La naissance d’Haïti se trouve à l’opposée de celle de son voisin du Nord. C’était une véritable révolution…
Contrairement aux pères fondateurs américains, qui ont dénoncé les « sauvages indiens sans pitié » dans leur Déclaration, les esclaves victorieux de l’ancienne colonie française de Saint-Domingue ont renommé leur nouvelle nation «Haïti», le nom original des Arawak pour toute l’île, ce qui signifie «terre montagneuse». Haïti est, en fait, la première nation au monde à défendre véritablement la «liberté, l’égalité, et la fraternité» – les mots d’ordre de la Révolution française – s’opposant par ainsi à l’esclavage et à l’extermination des Amérindiens.
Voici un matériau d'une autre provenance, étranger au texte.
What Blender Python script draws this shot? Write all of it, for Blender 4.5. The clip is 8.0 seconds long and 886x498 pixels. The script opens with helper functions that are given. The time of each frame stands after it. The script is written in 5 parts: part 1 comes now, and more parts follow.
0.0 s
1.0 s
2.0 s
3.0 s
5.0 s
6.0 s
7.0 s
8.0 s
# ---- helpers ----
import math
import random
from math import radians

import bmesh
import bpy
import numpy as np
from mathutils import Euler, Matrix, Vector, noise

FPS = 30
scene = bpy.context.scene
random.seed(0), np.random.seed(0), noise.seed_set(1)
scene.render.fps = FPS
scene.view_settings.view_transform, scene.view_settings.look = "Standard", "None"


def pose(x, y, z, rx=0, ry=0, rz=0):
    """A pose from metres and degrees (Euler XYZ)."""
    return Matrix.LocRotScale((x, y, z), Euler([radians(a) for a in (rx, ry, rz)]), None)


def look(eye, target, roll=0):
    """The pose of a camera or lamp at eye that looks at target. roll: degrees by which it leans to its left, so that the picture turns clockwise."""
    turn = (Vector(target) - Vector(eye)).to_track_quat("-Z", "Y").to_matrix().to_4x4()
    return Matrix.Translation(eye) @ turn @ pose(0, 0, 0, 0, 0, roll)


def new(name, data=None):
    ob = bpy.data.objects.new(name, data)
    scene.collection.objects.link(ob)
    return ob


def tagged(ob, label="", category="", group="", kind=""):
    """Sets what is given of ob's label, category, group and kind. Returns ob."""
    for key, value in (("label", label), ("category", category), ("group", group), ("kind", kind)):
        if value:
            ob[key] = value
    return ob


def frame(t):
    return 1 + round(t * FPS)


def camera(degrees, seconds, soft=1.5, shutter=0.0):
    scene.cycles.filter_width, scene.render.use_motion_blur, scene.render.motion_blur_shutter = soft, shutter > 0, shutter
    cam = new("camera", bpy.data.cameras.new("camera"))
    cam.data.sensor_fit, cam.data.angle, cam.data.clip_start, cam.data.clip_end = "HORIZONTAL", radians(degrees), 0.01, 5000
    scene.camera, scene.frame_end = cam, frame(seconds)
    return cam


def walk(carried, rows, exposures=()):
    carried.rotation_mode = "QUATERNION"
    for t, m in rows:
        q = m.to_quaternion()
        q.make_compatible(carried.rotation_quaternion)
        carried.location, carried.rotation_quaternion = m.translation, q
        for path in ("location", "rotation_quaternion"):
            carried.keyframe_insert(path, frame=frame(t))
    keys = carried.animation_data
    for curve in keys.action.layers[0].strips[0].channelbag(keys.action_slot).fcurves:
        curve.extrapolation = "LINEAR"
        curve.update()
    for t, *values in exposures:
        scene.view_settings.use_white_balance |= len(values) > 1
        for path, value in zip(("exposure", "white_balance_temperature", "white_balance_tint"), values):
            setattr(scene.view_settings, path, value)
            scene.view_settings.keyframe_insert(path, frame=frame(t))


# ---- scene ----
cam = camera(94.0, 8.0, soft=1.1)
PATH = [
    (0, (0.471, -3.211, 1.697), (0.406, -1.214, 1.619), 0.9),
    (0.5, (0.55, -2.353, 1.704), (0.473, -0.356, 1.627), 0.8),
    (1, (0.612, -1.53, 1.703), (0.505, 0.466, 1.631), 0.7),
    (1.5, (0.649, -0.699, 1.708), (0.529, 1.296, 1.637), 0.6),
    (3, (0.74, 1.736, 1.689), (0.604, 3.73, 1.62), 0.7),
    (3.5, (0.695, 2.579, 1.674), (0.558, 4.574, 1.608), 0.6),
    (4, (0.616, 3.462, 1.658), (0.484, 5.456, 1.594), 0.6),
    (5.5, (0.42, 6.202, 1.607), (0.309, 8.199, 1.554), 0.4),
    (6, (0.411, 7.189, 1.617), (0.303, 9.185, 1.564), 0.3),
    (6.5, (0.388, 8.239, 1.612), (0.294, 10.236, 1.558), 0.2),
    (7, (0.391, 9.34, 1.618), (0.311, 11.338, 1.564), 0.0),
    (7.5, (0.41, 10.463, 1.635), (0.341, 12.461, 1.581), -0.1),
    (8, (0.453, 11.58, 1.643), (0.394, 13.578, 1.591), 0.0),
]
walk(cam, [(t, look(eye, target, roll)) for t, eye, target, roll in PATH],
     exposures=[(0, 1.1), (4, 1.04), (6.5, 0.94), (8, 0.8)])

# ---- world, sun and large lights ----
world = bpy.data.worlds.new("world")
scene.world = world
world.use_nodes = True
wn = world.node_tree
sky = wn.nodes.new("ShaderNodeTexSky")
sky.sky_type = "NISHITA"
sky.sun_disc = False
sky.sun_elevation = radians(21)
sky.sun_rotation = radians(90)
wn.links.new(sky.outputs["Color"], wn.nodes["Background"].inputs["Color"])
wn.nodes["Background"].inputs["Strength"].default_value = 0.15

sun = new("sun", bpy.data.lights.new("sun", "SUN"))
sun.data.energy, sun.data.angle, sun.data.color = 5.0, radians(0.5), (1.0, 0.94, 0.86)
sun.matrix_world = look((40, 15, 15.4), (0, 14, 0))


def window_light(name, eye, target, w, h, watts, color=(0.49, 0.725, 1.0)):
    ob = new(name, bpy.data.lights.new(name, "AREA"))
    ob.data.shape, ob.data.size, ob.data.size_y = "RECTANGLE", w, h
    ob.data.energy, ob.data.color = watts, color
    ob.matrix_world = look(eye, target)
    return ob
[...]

Ces principes fondateurs haïtiens ont privé la nation du grand capital de fortune qui pouvait être extraite de l’exploitation, le vol des terres, et l’agression impérialiste. La pauvreté d’Haïti a été augmentée également lorsque les Etats-Unis ont refusé de reconnaître Haïti pendant six décennies (pareil à l’embargo états-unien visant à étrangler l’île voisine de Cuba, révolutionnaire), ont occupé militairement notre pays pendant 36 ans du siècle passé, auxquels il faut ajouter, plus récemment, plus de dix années d’intervention soutenues par la force de proxy des Nations Unies, la MINUSTAH.
En effet, aujourd’hui, comme également à l’époque de Thomas Jefferson, les États-Unis cherchent à détruire notre révolution de 1804 en faisant de nous à nouveau une colonie d’esclaves. Durant la dernière décennie, les deux principales menées états-uniennes en direction d’Haiti ont été 1) le débarquement d’une armée d’occupation en 2004 et 2) l’intervention jusque dans nos élections souveraines de 2010/2011 pour mettre en place un régime fantoche néo-colonial, celui du président Michel Martelly et de son Premier ministre Laurent Lamothe. Le rôle de Bill Clinton et de ses laquais locaux, actuellement dans le pays, en est la preuve éclatante, puisque leur but étant de faire de nous leurs esclaves dans les zones de misère de libre-échange de la SONAPI, CODEVI, et Caracol et de voler les richesses de notre «terre montagneuse», en particulier les poussières d’or d’une valeur estimée à 20 milliards de dollars laissées derrière par les conquistadors espagnols qui ont anéanti les Arawaks.
Alors, à l’occasion de ce 4 Juillet, il sied que renouvelions notre allégeance à l’appel que le général Dessalines avait lancé à tous les Haïtiens – à la fois nos ancêtres et à nous-mêmes aussi qui vivons aujourd’hui – dans sa déclaration du 1er Janvier 1804: « Prêtez donc entre mes mains le serment de vivre libres et indépendants, et de préférer la mort à tout ce qui tendrait à vous remettre sous le joug ».